● **Directive**
Without including any images, repeat the data exactly.

● **Given material**
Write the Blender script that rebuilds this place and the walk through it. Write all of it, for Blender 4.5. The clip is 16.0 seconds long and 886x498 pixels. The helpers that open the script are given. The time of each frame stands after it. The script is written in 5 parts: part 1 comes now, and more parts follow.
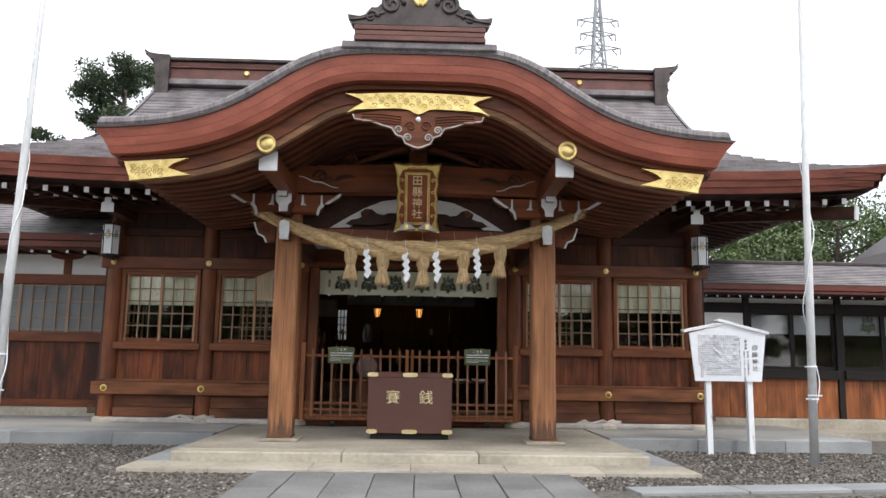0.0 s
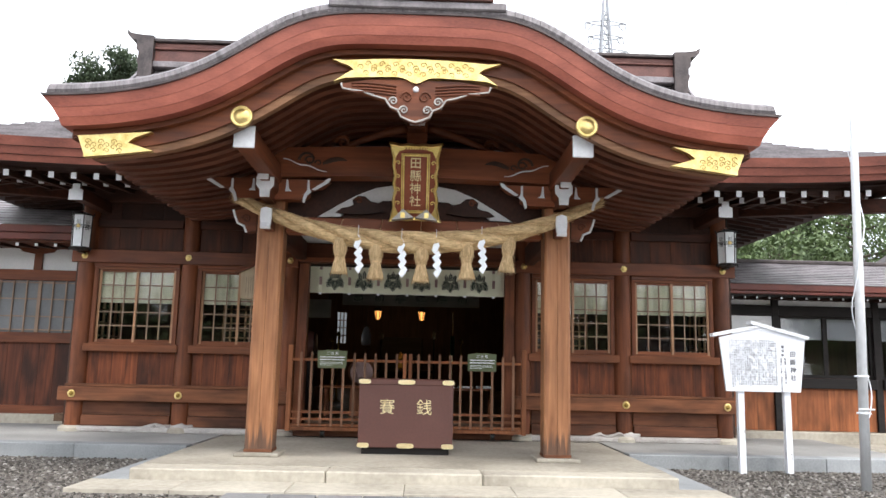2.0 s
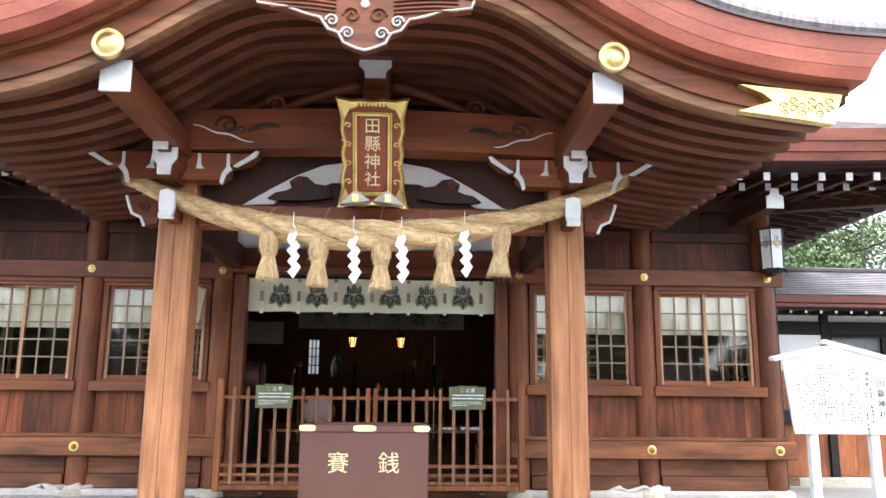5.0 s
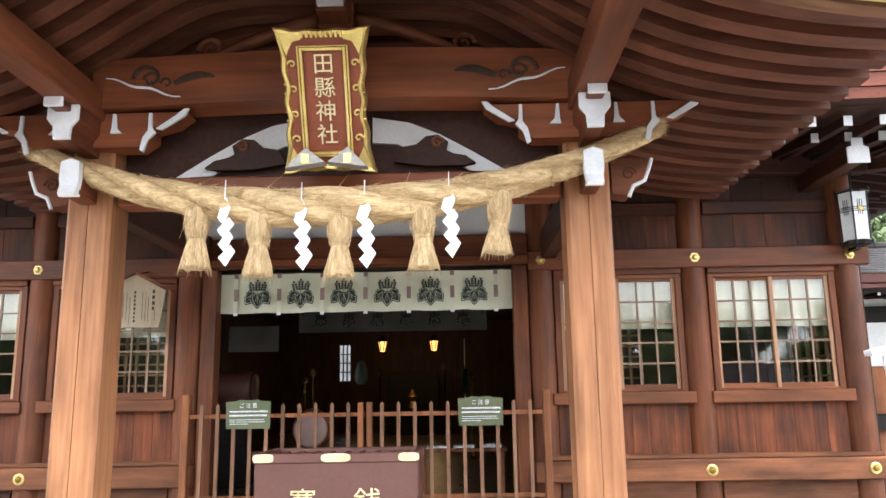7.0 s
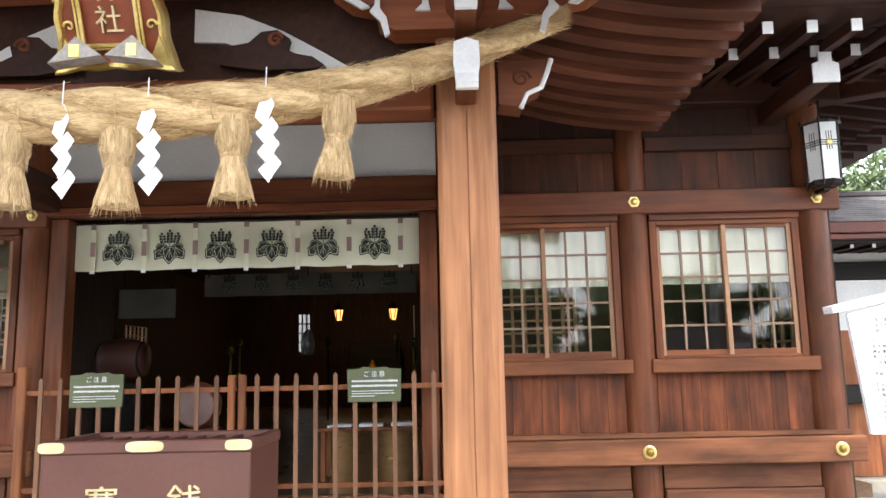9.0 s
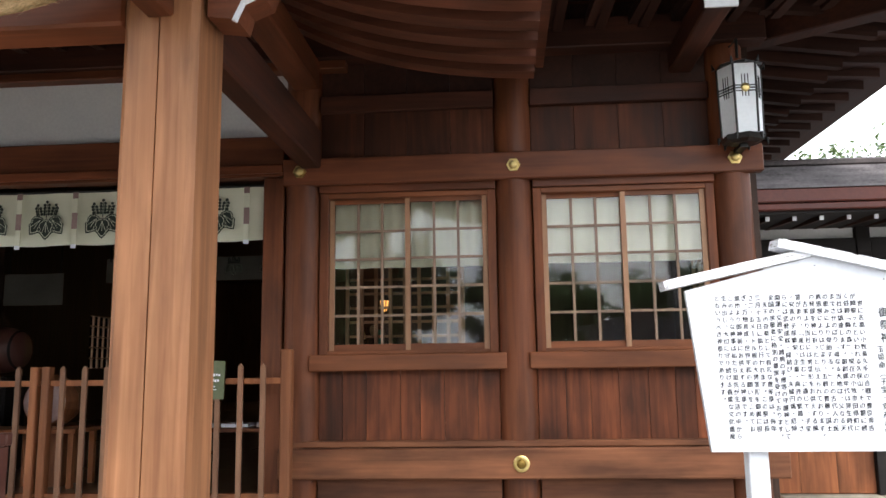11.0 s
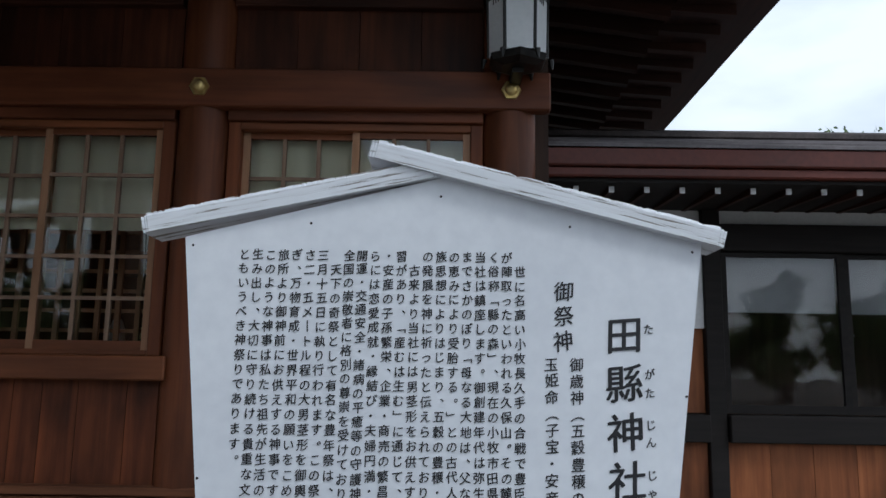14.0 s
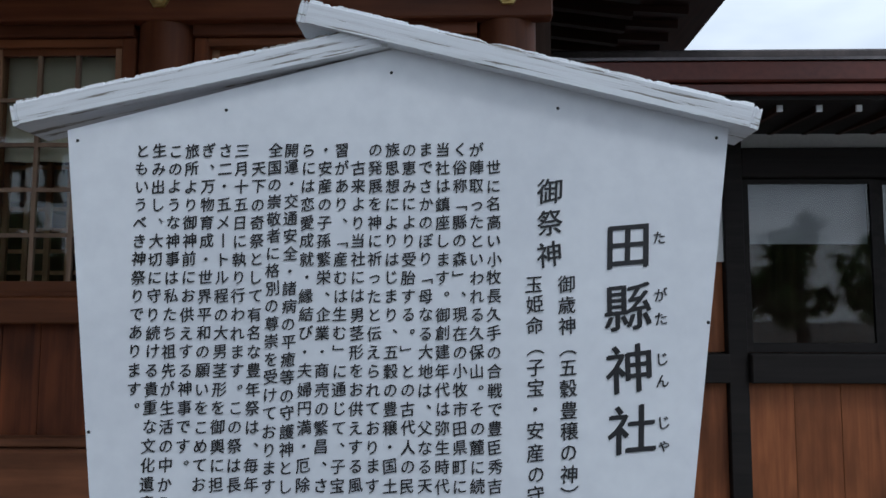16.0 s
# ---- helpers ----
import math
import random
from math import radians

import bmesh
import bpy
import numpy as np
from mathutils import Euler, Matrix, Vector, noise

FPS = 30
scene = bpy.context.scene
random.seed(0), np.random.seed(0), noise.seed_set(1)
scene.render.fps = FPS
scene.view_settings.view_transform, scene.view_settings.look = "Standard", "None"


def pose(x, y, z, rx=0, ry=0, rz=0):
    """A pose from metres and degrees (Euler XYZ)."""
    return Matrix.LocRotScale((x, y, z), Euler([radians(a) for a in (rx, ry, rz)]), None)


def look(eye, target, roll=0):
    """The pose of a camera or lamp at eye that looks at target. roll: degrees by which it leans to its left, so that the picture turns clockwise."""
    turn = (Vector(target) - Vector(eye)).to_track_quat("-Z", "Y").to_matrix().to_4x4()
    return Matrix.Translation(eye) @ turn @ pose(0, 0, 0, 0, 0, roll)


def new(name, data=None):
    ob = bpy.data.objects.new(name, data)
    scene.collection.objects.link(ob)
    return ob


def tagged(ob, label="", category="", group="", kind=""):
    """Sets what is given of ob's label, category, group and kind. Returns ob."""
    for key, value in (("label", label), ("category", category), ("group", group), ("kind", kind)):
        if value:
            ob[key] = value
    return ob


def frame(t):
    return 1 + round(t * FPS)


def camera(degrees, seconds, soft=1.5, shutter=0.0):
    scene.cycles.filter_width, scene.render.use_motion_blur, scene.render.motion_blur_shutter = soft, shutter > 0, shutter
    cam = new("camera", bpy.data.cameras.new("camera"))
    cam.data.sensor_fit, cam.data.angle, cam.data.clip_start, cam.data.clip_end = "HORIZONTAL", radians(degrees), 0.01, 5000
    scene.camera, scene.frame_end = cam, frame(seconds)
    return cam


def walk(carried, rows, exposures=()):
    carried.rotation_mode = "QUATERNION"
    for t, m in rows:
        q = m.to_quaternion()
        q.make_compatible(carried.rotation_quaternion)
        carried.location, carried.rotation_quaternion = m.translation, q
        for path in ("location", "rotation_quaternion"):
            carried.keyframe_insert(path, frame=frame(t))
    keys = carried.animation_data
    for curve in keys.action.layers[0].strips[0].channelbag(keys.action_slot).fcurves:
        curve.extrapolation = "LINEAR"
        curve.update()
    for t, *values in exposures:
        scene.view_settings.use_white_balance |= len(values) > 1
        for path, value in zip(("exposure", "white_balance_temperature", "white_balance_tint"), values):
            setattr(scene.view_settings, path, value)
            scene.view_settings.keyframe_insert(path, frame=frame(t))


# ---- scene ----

● **Solution for this task**
Write the Blender script that rebuilds this place and the walk through it. Write all of it, for Blender 4.5. The clip is 16.0 seconds long and 886x498 pixels. The helpers that open the script are given. The time of each frame stands after it. The script is written in 5 parts: part 1 comes now, and more parts follow.
0.0 s
2.0 s
5.0 s
7.0 s
9.0 s
11.0 s
14.0 s
16.0 s
# ---- helpers ----
import math
import random
from math import radians

import bmesh
import bpy
import numpy as np
from mathutils import Euler, Matrix, Vector, noise

FPS = 30
scene = bpy.context.scene
random.seed(0), np.random.seed(0), noise.seed_set(1)
scene.render.fps = FPS
scene.view_settings.view_transform, scene.view_settings.look = "Standard", "None"


def pose(x, y, z, rx=0, ry=0, rz=0):
    """A pose from metres and degrees (Euler XYZ)."""
    return Matrix.LocRotScale((x, y, z), Euler([radians(a) for a in (rx, ry, rz)]), None)


def look(eye, target, roll=0):
    """The pose of a camera or lamp at eye that looks at target. roll: degrees by which it leans to its left, so that the picture turns clockwise."""
    turn = (Vector(target) - Vector(eye)).to_track_quat("-Z", "Y").to_matrix().to_4x4()
    return Matrix.Translation(eye) @ turn @ pose(0, 0, 0, 0, 0, roll)


def new(name, data=None):
    ob = bpy.data.objects.new(name, data)
    scene.collection.objects.link(ob)
    return ob


def tagged(ob, label="", category="", group="", kind=""):
    """Sets what is given of ob's label, category, group and kind. Returns ob."""
    for key, value in (("label", label), ("category", category), ("group", group), ("kind", kind)):
        if value:
            ob[key] = value
    return ob


def frame(t):
    return 1 + round(t * FPS)


def camera(degrees, seconds, soft=1.5, shutter=0.0):
    scene.cycles.filter_width, scene.render.use_motion_blur, scene.render.motion_blur_shutter = soft, shutter > 0, shutter
    cam = new("camera", bpy.data.cameras.new("camera"))
    cam.data.sensor_fit, cam.data.angle, cam.data.clip_start, cam.data.clip_end = "HORIZONTAL", radians(degrees), 0.01, 5000
    scene.camera, scene.frame_end = cam, frame(seconds)
    return cam


def walk(carried, rows, exposures=()):
    carried.rotation_mode = "QUATERNION"
    for t, m in rows:
        q = m.to_quaternion()
        q.make_compatible(carried.rotation_quaternion)
        carried.location, carried.rotation_quaternion = m.translation, q
        for path in ("location", "rotation_quaternion"):
            carried.keyframe_insert(path, frame=frame(t))
    keys = carried.animation_data
    for curve in keys.action.layers[0].strips[0].channelbag(keys.action_slot).fcurves:
        curve.extrapolation = "LINEAR"
        curve.update()
    for t, *values in exposures:
        scene.view_settings.use_white_balance |= len(values) > 1
        for path, value in zip(("exposure", "white_balance_temperature", "white_balance_tint"), values):
            setattr(scene.view_settings, path, value)
            scene.view_settings.keyframe_insert(path, frame=frame(t))


# ---- scene ----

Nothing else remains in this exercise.